### Collected material

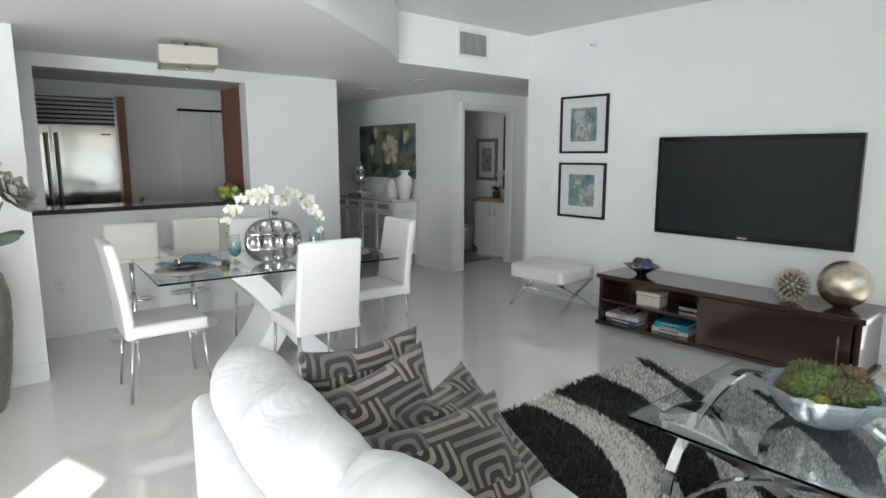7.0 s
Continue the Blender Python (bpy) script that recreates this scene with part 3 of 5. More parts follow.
def maze_material(name, light, mid, dark):
    """Woven cloth with nested rounded squares."""
    m = pm(name, light, 0.8, var=0.08, vs=12, grain=0.08, gs=500, bump=0.3, sheen=0.2)
    nt = m.node_tree
    L = nt.links
    p = nt.nodes["Principled BSDF"]

    def math_node(op, a, b=None, c=None):
        n = nt.nodes.new("ShaderNodeMath")
        n.operation = op
        for k, v in enumerate((a, b, c)):
            if isinstance(v, (int, float)):
                n.inputs[k].default_value = v
            elif v is not None:
                L.new(v, n.inputs[k])
        return n.outputs[0]
    tc, sp = nt.nodes.new("ShaderNodeTexCoord"), nt.nodes.new("ShaderNodeSeparateXYZ")
    L.new(tc.outputs["Object"], sp.inputs[0])
    cw, ch_, band = 0.150, 0.135, 0.0265
    row = math_node("FLOOR", math_node("DIVIDE", sp.outputs[1], ch_))
    xs = math_node("MULTIPLY_ADD", row, cw * 0.37, sp.outputs[0])
    col = math_node("FLOOR", math_node("DIVIDE", xs, cw))
    cx = nt.nodes.new("ShaderNodeCombineXYZ")
    L.new(col, cx.inputs[0])
    L.new(row, cx.inputs[1])
    block, wn_ = nt.nodes.new("ShaderNodeTexWhiteNoise"), nt.nodes.new("ShaderNodeTexWhiteNoise")
    L.new(cx.outputs[0], block.inputs["Vector"])
    # Each block holds nested arches about the middle of one of its sides; every other block is turned over.
    u = math_node("ABSOLUTE", math_node("SUBTRACT", math_node("FLOORED_MODULO", xs, cw), math_node("MULTIPLY_ADD", block.outputs[0], 0.05, cw * 0.5 - 0.025)))
    v0 = math_node("FLOORED_MODULO", sp.outputs[1], ch_)
    odd = math_node("FLOORED_MODULO", math_node("ADD", row, col), 2.0)
    v = math_node("ABSOLUTE", math_node("MULTIPLY_ADD", odd, -ch_, v0))
    d = math_node("SMOOTH_MAX", math_node("MULTIPLY", u, 1.15), math_node("MULTIPLY", v, 0.95), 0.035)
    st = math_node("SINE", math_node("MULTIPLY", d, 2 * math.pi / band))
    cy = nt.nodes.new("ShaderNodeCombineXYZ")
    L.new(col, cy.inputs[0])
    L.new(row, cy.inputs[1])
    L.new(math_node("FLOOR", math_node("DIVIDE", d, band * 2)), cy.inputs[2])
    L.new(cy.outputs[0], wn_.inputs["Vector"])
    ramp = nt.nodes.new("ShaderNodeMix")
    ramp.data_type = "RGBA"
    ramp.inputs[6].default_value, ramp.inputs[7].default_value = (*light, 1), (*mid, 1)
    L.new(math_node("MULTIPLY_ADD", block.outputs[0], 0.6, math_node("MULTIPLY", wn_.outputs[0], 0.45)), ramp.inputs[0])
    mix = nt.nodes.new("ShaderNodeMix")
    mix.data_type = "RGBA"
    edge = nt.nodes.new("ShaderNodeMapRange")
    edge.inputs["From Min"].default_value, edge.inputs["From Max"].default_value = 0.02, 0.22
    L.new(st, edge.inputs["Value"])
    L.new(edge.outputs[0], mix.inputs[0])
    mix.inputs[6].default_value = (*dark, 1)
    L.new(ramp.outputs[2], mix.inputs[7])
    L.new(mix.outputs[2], p.inputs["Base Color"])
    return m


MAZE = maze_material("maze_cloth", (0.27, 0.235, 0.18), (0.085, 0.077, 0.073), (0.022, 0.020, 0.022))


def pillow(m, s, thick, seed, label, spin=0):
    bm = bmesh.new()
    n = 18
    g = {}
    for side in (1, -1):
        for i in range(n + 1):
            for j in range(n + 1):
                u, v = 2 * i / n - 1, 2 * j / n - 1
                edge = i in (0, n) or j in (0, n)
                if edge and side == -1:
                    g[side, i, j] = g[1, i, j]
                    continue
                w = ((1 - u * u) * (1 - v * v)) ** 0.5
                z = side * thick / 2 * w * (1 + 0.12 * noise.noise(Vector((u * 2 + seed, v * 2, side))))
                x, y = u * (1 - 0.13 * (1 - v * v)), v * (1 - 0.13 * (1 - u * u))
                sag = 0.03 * noise.noise(Vector((u * 1.5, v * 1.5, seed * 3.0)))
                g[side, i, j] = bm.verts.new((x * s / 2, y * s / 2, z + sag))
    for side in (1, -1):
        for i in range(n):
            for j in range(n):
                q = [g[side, i, j], g[side, i + 1, j], g[side, i + 1, j + 1], g[side, i, j + 1]]
                bm.faces.new(q if side == 1 else q[::-1]).smooth = True
    t = thing("throw_pillow", m @ pose(0, 0, 0, 0, 0, spin), label, "pillow", "maze-patterned pillows")
    part("cover", bm, MAZE, t)
    return t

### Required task
Return the full material word for word. Do not include the pictures.

### The answer
7.0 s
Continue the Blender Python (bpy) script that recreates this scene with part 3 of 5. More parts follow.
def maze_material(name, light, mid, dark):
    """Woven cloth with nested rounded squares."""
    m = pm(name, light, 0.8, var=0.08, vs=12, grain=0.08, gs=500, bump=0.3, sheen=0.2)
    nt = m.node_tree
    L = nt.links
    p = nt.nodes["Principled BSDF"]

    def math_node(op, a, b=None, c=None):
        n = nt.nodes.new("ShaderNodeMath")
        n.operation = op
        for k, v in enumerate((a, b, c)):
            if isinstance(v, (int, float)):
                n.inputs[k].default_value = v
            elif v is not None:
                L.new(v, n.inputs[k])
        return n.outputs[0]
    tc, sp = nt.nodes.new("ShaderNodeTexCoord"), nt.nodes.new("ShaderNodeSeparateXYZ")
    L.new(tc.outputs["Object"], sp.inputs[0])
    cw, ch_, band = 0.150, 0.135, 0.0265
    row = math_node("FLOOR", math_node("DIVIDE", sp.outputs[1], ch_))
    xs = math_node("MULTIPLY_ADD", row, cw * 0.37, sp.outputs[0])
    col = math_node("FLOOR", math_node("DIVIDE", xs, cw))
    cx = nt.nodes.new("ShaderNodeCombineXYZ")
    L.new(col, cx.inputs[0])
    L.new(row, cx.inputs[1])
    block, wn_ = nt.nodes.new("ShaderNodeTexWhiteNoise"), nt.nodes.new("ShaderNodeTexWhiteNoise")
    L.new(cx.outputs[0], block.inputs["Vector"])
    # Each block holds nested arches about the middle of one of its sides; every other block is turned over.
    u = math_node("ABSOLUTE", math_node("SUBTRACT", math_node("FLOORED_MODULO", xs, cw), math_node("MULTIPLY_ADD", block.outputs[0], 0.05, cw * 0.5 - 0.025)))
    v0 = math_node("FLOORED_MODULO", sp.outputs[1], ch_)
    odd = math_node("FLOORED_MODULO", math_node("ADD", row, col), 2.0)
    v = math_node("ABSOLUTE", math_node("MULTIPLY_ADD", odd, -ch_, v0))
    d = math_node("SMOOTH_MAX", math_node("MULTIPLY", u, 1.15), math_node("MULTIPLY", v, 0.95), 0.035)
    st = math_node("SINE", math_node("MULTIPLY", d, 2 * math.pi / band))
    cy = nt.nodes.new("ShaderNodeCombineXYZ")
    L.new(col, cy.inputs[0])
    L.new(row, cy.inputs[1])
    L.new(math_node("FLOOR", math_node("DIVIDE", d, band * 2)), cy.inputs[2])
    L.new(cy.outputs[0], wn_.inputs["Vector"])
    ramp = nt.nodes.new("ShaderNodeMix")
    ramp.data_type = "RGBA"
    ramp.inputs[6].default_value, ramp.inputs[7].default_value = (*light, 1), (*mid, 1)
    L.new(math_node("MULTIPLY_ADD", block.outputs[0], 0.6, math_node("MULTIPLY", wn_.outputs[0], 0.45)), ramp.inputs[0])
    mix = nt.nodes.new("ShaderNodeMix")
    mix.data_type = "RGBA"
    edge = nt.nodes.new("ShaderNodeMapRange")
    edge.inputs["From Min"].default_value, edge.inputs["From Max"].default_value = 0.02, 0.22
    L.new(st, edge.inputs["Value"])
    L.new(edge.outputs[0], mix.inputs[0])
    mix.inputs[6].default_value = (*dark, 1)
    L.new(ramp.outputs[2], mix.inputs[7])
    L.new(mix.outputs[2], p.inputs["Base Color"])
    return m


MAZE = maze_material("maze_cloth", (0.27, 0.235, 0.18), (0.085, 0.077, 0.073), (0.022, 0.020, 0.022))


def pillow(m, s, thick, seed, label, spin=0):
    bm = bmesh.new()
    n = 18
    g = {}
    for side in (1, -1):
        for i in range(n + 1):
            for j in range(n + 1):
                u, v = 2 * i / n - 1, 2 * j / n - 1
                edge = i in (0, n) or j in (0, n)
                if edge and side == -1:
                    g[side, i, j] = g[1, i, j]
                    continue
                w = ((1 - u * u) * (1 - v * v)) ** 0.5
                z = side * thick / 2 * w * (1 + 0.12 * noise.noise(Vector((u * 2 + seed, v * 2, side))))
                x, y = u * (1 - 0.13 * (1 - v * v)), v * (1 - 0.13 * (1 - u * u))
                sag = 0.03 * noise.noise(Vector((u * 1.5, v * 1.5, seed * 3.0)))
                g[side, i, j] = bm.verts.new((x * s / 2, y * s / 2, z + sag))
    for side in (1, -1):
        for i in range(n):
            for j in range(n):
                q = [g[side, i, j], g[side, i + 1, j], g[side, i + 1, j + 1], g[side, i, j + 1]]
                bm.faces.new(q if side == 1 else q[::-1]).smooth = True
    t = thing("throw_pillow", m @ pose(0, 0, 0, 0, 0, spin), label, "pillow", "maze-patterned pillows")
    part("cover", bm, MAZE, t)
    return t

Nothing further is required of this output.